**WHAT YOU SHOULD DO**
Could you output each line of the data that follows exactly?

--

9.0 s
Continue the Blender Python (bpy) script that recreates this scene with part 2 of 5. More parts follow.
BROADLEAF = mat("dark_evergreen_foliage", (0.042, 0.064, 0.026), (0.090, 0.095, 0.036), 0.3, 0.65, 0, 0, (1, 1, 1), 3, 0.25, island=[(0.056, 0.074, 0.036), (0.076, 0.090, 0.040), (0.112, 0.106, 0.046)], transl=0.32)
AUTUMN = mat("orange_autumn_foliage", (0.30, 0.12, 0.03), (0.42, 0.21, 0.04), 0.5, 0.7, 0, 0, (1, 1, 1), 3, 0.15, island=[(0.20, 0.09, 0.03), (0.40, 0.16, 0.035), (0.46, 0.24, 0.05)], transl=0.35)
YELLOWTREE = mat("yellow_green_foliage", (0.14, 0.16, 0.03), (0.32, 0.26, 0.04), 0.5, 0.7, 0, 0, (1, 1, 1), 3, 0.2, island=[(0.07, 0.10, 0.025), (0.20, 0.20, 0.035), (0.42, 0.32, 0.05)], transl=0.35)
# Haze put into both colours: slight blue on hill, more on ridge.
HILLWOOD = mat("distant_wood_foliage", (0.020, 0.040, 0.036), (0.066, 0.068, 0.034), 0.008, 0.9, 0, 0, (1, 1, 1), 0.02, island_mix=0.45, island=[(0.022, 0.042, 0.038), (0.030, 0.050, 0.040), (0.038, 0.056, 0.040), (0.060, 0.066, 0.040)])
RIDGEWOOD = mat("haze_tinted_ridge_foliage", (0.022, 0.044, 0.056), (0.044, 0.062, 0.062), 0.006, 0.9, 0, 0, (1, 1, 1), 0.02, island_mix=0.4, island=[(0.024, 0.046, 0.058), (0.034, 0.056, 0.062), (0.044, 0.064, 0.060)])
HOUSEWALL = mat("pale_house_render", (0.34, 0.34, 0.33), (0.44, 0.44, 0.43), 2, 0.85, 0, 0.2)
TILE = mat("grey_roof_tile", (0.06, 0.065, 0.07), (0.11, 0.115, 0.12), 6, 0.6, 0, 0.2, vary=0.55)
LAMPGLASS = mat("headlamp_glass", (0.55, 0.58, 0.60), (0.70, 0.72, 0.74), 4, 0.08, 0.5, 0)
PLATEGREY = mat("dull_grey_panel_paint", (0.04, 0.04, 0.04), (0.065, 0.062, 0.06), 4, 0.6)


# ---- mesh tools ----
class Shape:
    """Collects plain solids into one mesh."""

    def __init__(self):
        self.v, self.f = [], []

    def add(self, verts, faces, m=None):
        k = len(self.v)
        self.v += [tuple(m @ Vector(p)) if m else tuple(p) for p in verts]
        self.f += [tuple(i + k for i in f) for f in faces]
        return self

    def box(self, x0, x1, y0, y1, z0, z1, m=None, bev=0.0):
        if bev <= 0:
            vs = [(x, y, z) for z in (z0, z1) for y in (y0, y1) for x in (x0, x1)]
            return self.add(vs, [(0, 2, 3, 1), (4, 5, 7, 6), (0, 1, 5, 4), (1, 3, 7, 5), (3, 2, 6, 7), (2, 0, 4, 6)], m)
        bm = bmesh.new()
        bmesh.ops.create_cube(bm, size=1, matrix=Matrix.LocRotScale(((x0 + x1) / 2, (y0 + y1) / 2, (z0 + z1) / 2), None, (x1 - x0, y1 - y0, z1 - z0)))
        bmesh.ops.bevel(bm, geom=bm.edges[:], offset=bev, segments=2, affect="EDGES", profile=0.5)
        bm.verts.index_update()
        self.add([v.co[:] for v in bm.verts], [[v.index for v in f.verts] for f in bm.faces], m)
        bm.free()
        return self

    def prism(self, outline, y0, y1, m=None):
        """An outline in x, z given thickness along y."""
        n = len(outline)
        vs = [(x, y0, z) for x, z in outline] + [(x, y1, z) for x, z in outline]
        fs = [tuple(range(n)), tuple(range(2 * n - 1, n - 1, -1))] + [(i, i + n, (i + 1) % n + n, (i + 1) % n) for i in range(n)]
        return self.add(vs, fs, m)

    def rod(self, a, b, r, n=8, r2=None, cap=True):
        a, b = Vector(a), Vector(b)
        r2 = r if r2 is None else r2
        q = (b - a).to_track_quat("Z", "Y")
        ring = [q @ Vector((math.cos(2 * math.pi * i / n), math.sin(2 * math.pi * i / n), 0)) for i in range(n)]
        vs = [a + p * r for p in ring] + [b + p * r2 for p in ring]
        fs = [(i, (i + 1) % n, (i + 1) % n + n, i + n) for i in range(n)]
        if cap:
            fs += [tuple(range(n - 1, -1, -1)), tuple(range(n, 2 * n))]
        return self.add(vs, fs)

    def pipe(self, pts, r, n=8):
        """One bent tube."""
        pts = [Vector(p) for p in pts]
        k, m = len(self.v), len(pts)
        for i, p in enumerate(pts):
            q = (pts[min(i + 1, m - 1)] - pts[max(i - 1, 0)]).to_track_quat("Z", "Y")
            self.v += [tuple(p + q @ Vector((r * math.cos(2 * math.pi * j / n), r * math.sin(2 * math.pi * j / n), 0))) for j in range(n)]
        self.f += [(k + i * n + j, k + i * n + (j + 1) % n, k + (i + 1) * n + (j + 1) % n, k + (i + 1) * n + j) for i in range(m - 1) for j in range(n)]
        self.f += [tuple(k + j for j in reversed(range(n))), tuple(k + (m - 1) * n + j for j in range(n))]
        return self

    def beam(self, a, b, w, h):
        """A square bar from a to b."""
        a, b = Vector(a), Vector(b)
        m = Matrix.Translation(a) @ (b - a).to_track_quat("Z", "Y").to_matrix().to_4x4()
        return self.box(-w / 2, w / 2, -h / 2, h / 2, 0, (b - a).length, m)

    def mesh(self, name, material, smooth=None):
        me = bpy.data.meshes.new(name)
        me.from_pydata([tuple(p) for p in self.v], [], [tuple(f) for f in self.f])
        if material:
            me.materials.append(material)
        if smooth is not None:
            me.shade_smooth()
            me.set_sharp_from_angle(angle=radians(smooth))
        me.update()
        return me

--

**COMPLETE OUTPUT**
9.0 s
Continue the Blender Python (bpy) script that recreates this scene with part 2 of 5. More parts follow.
BROADLEAF = mat("dark_evergreen_foliage", (0.042, 0.064, 0.026), (0.090, 0.095, 0.036), 0.3, 0.65, 0, 0, (1, 1, 1), 3, 0.25, island=[(0.056, 0.074, 0.036), (0.076, 0.090, 0.040), (0.112, 0.106, 0.046)], transl=0.32)
AUTUMN = mat("orange_autumn_foliage", (0.30, 0.12, 0.03), (0.42, 0.21, 0.04), 0.5, 0.7, 0, 0, (1, 1, 1), 3, 0.15, island=[(0.20, 0.09, 0.03), (0.40, 0.16, 0.035), (0.46, 0.24, 0.05)], transl=0.35)
YELLOWTREE = mat("yellow_green_foliage", (0.14, 0.16, 0.03), (0.32, 0.26, 0.04), 0.5, 0.7, 0, 0, (1, 1, 1), 3, 0.2, island=[(0.07, 0.10, 0.025), (0.20, 0.20, 0.035), (0.42, 0.32, 0.05)], transl=0.35)
# Haze put into both colours: slight blue on hill, more on ridge.
HILLWOOD = mat("distant_wood_foliage", (0.020, 0.040, 0.036), (0.066, 0.068, 0.034), 0.008, 0.9, 0, 0, (1, 1, 1), 0.02, island_mix=0.45, island=[(0.022, 0.042, 0.038), (0.030, 0.050, 0.040), (0.038, 0.056, 0.040), (0.060, 0.066, 0.040)])
RIDGEWOOD = mat("haze_tinted_ridge_foliage", (0.022, 0.044, 0.056), (0.044, 0.062, 0.062), 0.006, 0.9, 0, 0, (1, 1, 1), 0.02, island_mix=0.4, island=[(0.024, 0.046, 0.058), (0.034, 0.056, 0.062), (0.044, 0.064, 0.060)])
HOUSEWALL = mat("pale_house_render", (0.34, 0.34, 0.33), (0.44, 0.44, 0.43), 2, 0.85, 0, 0.2)
TILE = mat("grey_roof_tile", (0.06, 0.065, 0.07), (0.11, 0.115, 0.12), 6, 0.6, 0, 0.2, vary=0.55)
LAMPGLASS = mat("headlamp_glass", (0.55, 0.58, 0.60), (0.70, 0.72, 0.74), 4, 0.08, 0.5, 0)
PLATEGREY = mat("dull_grey_panel_paint", (0.04, 0.04, 0.04), (0.065, 0.062, 0.06), 4, 0.6)


# ---- mesh tools ----
class Shape:
    """Collects plain solids into one mesh."""

    def __init__(self):
        self.v, self.f = [], []

    def add(self, verts, faces, m=None):
        k = len(self.v)
        self.v += [tuple(m @ Vector(p)) if m else tuple(p) for p in verts]
        self.f += [tuple(i + k for i in f) for f in faces]
        return self

    def box(self, x0, x1, y0, y1, z0, z1, m=None, bev=0.0):
        if bev <= 0:
            vs = [(x, y, z) for z in (z0, z1) for y in (y0, y1) for x in (x0, x1)]
            return self.add(vs, [(0, 2, 3, 1), (4, 5, 7, 6), (0, 1, 5, 4), (1, 3, 7, 5), (3, 2, 6, 7), (2, 0, 4, 6)], m)
        bm = bmesh.new()
        bmesh.ops.create_cube(bm, size=1, matrix=Matrix.LocRotScale(((x0 + x1) / 2, (y0 + y1) / 2, (z0 + z1) / 2), None, (x1 - x0, y1 - y0, z1 - z0)))
        bmesh.ops.bevel(bm, geom=bm.edges[:], offset=bev, segments=2, affect="EDGES", profile=0.5)
        bm.verts.index_update()
        self.add([v.co[:] for v in bm.verts], [[v.index for v in f.verts] for f in bm.faces], m)
        bm.free()
        return self

    def prism(self, outline, y0, y1, m=None):
        """An outline in x, z given thickness along y."""
        n = len(outline)
        vs = [(x, y0, z) for x, z in outline] + [(x, y1, z) for x, z in outline]
        fs = [tuple(range(n)), tuple(range(2 * n - 1, n - 1, -1))] + [(i, i + n, (i + 1) % n + n, (i + 1) % n) for i in range(n)]
        return self.add(vs, fs, m)

    def rod(self, a, b, r, n=8, r2=None, cap=True):
        a, b = Vector(a), Vector(b)
        r2 = r if r2 is None else r2
        q = (b - a).to_track_quat("Z", "Y")
        ring = [q @ Vector((math.cos(2 * math.pi * i / n), math.sin(2 * math.pi * i / n), 0)) for i in range(n)]
        vs = [a + p * r for p in ring] + [b + p * r2 for p in ring]
        fs = [(i, (i + 1) % n, (i + 1) % n + n, i + n) for i in range(n)]
        if cap:
            fs += [tuple(range(n - 1, -1, -1)), tuple(range(n, 2 * n))]
        return self.add(vs, fs)

    def pipe(self, pts, r, n=8):
        """One bent tube."""
        pts = [Vector(p) for p in pts]
        k, m = len(self.v), len(pts)
        for i, p in enumerate(pts):
            q = (pts[min(i + 1, m - 1)] - pts[max(i - 1, 0)]).to_track_quat("Z", "Y")
            self.v += [tuple(p + q @ Vector((r * math.cos(2 * math.pi * j / n), r * math.sin(2 * math.pi * j / n), 0))) for j in range(n)]
        self.f += [(k + i * n + j, k + i * n + (j + 1) % n, k + (i + 1) * n + (j + 1) % n, k + (i + 1) * n + j) for i in range(m - 1) for j in range(n)]
        self.f += [tuple(k + j for j in reversed(range(n))), tuple(k + (m - 1) * n + j for j in range(n))]
        return self

    def beam(self, a, b, w, h):
        """A square bar from a to b."""
        a, b = Vector(a), Vector(b)
        m = Matrix.Translation(a) @ (b - a).to_track_quat("Z", "Y").to_matrix().to_4x4()
        return self.box(-w / 2, w / 2, -h / 2, h / 2, 0, (b - a).length, m)

    def mesh(self, name, material, smooth=None):
        me = bpy.data.meshes.new(name)
        me.from_pydata([tuple(p) for p in self.v], [], [tuple(f) for f in self.f])
        if material:
            me.materials.append(material)
        if smooth is not None:
            me.shade_smooth()
            me.set_sharp_from_angle(angle=radians(smooth))
        me.update()
        return me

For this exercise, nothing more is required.